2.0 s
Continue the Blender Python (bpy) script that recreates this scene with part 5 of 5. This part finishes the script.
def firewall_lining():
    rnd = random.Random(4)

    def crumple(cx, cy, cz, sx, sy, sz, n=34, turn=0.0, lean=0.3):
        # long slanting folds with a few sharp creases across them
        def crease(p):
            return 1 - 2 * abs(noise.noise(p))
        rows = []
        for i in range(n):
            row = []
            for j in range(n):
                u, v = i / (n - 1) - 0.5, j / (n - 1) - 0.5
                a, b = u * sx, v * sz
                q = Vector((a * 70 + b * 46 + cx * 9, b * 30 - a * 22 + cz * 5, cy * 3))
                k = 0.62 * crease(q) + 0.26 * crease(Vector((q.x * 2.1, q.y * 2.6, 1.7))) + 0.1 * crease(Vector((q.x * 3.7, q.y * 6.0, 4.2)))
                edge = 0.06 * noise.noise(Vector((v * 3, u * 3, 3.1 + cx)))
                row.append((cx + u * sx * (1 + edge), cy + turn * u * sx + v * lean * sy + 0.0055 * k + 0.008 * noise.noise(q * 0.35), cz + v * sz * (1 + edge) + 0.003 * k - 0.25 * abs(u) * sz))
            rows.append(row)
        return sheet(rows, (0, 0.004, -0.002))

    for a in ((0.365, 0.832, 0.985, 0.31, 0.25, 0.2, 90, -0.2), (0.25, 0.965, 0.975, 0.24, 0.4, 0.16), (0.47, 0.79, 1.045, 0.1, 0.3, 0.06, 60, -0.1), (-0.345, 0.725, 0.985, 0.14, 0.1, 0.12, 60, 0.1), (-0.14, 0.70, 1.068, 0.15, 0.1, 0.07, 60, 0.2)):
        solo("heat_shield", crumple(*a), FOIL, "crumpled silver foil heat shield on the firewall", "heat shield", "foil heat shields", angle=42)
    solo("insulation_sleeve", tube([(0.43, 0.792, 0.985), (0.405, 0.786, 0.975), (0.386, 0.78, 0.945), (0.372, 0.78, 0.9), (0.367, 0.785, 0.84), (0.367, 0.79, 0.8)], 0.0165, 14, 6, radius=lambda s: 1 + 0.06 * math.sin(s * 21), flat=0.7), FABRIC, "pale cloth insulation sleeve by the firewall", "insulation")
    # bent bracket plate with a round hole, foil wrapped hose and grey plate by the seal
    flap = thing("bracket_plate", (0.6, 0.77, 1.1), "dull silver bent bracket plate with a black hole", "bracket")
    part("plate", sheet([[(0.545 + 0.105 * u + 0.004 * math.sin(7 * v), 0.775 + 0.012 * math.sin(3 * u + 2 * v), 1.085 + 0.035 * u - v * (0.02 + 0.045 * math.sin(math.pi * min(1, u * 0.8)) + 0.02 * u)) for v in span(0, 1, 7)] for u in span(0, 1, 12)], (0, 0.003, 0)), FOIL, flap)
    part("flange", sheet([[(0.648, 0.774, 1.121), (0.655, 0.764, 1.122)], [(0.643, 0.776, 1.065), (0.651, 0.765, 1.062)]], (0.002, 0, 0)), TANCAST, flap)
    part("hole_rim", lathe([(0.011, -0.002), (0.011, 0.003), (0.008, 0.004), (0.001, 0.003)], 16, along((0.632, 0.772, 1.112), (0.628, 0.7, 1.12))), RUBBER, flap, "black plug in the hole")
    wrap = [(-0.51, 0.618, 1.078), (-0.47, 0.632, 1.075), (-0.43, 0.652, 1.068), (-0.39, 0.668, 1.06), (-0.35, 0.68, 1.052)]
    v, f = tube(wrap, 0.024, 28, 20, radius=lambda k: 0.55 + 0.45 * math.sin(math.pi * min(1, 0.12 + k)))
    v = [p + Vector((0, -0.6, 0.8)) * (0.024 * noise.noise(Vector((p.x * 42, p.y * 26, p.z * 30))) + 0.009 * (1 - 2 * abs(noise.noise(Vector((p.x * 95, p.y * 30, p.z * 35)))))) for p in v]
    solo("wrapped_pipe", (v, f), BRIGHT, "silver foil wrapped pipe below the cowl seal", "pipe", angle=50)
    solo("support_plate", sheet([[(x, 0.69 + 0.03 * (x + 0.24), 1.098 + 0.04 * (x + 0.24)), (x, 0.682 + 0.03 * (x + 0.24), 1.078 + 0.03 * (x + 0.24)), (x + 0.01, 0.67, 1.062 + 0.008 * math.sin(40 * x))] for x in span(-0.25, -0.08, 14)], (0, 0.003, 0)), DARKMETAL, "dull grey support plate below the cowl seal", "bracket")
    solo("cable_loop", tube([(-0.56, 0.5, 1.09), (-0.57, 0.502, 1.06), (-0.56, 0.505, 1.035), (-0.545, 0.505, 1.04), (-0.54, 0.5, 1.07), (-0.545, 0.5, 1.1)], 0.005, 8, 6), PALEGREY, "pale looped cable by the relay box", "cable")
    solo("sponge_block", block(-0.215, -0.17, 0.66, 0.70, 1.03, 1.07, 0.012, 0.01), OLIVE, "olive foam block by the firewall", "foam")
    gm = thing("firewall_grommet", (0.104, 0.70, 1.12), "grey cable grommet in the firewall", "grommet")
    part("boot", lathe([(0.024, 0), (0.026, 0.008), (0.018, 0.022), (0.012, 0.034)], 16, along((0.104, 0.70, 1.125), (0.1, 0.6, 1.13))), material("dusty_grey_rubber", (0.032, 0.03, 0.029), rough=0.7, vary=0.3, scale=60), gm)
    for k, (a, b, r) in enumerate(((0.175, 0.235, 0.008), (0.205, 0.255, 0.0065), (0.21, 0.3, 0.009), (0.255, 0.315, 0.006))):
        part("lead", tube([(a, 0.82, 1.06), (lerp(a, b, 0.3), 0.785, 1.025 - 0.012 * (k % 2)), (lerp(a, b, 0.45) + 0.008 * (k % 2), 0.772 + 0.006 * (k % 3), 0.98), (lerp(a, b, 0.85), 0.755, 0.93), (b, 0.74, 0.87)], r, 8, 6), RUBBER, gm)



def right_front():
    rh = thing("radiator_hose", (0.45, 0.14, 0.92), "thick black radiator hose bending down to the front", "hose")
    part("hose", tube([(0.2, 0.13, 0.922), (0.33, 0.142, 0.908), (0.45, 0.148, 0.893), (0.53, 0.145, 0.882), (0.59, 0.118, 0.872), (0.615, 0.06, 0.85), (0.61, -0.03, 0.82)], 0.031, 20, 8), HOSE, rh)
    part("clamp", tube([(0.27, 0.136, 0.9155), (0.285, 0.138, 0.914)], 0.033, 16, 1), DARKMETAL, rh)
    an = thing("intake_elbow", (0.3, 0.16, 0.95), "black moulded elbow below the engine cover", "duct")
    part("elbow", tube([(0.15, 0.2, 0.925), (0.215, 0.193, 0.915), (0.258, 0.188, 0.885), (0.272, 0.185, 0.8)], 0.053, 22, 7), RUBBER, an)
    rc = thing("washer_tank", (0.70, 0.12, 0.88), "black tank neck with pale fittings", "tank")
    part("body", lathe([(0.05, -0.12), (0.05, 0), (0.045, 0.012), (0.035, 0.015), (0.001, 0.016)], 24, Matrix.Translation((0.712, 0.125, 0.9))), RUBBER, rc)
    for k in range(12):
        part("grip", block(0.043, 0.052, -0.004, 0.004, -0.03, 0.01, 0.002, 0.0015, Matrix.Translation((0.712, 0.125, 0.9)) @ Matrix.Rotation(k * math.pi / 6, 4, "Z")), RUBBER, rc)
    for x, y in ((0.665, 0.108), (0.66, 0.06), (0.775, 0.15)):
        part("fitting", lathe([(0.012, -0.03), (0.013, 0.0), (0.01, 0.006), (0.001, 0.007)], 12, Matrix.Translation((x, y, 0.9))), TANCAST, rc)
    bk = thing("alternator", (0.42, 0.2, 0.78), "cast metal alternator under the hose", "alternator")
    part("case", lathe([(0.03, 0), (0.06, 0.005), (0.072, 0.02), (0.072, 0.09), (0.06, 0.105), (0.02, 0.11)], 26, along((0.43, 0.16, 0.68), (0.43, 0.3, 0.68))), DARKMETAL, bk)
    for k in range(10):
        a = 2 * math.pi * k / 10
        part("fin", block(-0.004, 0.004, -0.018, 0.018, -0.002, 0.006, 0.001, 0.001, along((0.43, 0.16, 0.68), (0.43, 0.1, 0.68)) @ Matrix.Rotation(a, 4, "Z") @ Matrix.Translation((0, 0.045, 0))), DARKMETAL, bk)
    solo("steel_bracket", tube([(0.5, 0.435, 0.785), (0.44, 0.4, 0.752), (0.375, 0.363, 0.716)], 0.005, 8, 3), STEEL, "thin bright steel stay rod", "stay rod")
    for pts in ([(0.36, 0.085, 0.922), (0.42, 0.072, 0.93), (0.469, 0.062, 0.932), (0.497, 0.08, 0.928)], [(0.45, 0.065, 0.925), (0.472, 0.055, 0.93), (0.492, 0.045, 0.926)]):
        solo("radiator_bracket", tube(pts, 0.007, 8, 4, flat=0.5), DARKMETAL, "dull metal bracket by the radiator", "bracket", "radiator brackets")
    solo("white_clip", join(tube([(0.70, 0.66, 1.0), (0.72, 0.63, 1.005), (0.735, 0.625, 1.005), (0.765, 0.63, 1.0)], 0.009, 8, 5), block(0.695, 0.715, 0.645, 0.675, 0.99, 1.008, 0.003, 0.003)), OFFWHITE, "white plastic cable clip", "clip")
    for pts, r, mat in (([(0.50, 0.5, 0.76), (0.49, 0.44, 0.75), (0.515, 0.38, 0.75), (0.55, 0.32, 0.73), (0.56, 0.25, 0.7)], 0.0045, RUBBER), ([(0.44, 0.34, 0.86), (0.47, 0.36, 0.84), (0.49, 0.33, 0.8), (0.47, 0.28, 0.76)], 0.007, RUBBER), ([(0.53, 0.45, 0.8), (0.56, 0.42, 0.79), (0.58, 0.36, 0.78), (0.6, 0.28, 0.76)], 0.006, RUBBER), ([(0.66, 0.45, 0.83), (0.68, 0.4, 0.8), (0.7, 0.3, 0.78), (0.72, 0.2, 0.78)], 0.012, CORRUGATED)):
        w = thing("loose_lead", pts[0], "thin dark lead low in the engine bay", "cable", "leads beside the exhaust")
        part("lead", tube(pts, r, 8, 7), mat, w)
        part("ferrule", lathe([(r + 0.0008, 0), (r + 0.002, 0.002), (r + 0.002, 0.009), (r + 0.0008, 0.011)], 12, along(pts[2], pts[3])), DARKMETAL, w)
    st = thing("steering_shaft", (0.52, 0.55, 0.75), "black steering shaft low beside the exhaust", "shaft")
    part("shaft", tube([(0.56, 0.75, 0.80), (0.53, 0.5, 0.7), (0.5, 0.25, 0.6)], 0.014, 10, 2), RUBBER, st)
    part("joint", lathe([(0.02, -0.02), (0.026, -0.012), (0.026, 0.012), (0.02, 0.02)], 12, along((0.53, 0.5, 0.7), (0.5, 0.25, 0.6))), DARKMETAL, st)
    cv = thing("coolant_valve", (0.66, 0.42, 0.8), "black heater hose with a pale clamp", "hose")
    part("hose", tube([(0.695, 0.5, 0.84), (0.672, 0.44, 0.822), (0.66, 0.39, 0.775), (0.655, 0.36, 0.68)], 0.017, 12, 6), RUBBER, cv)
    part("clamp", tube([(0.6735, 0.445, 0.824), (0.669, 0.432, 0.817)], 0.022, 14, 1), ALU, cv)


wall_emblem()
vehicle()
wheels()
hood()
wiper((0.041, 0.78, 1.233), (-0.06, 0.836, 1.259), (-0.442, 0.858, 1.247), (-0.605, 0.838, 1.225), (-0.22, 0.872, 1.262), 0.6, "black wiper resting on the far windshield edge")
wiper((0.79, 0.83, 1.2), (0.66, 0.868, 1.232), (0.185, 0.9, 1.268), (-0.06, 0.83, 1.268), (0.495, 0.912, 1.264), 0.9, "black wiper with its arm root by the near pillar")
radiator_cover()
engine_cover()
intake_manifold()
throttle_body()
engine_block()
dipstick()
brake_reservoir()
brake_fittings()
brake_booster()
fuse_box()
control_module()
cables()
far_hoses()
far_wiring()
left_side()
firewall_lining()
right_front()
□ □ □ □
In the listing above, reproduce the first line and each one after it through the line that contains "rnd = random.Random(4)".

▸ **FINAL RESULT**:
2.0 s
Continue the Blender Python (bpy) script that recreates this scene with part 5 of 5. This part finishes the script.
def firewall_lining():
    rnd = random.Random(4)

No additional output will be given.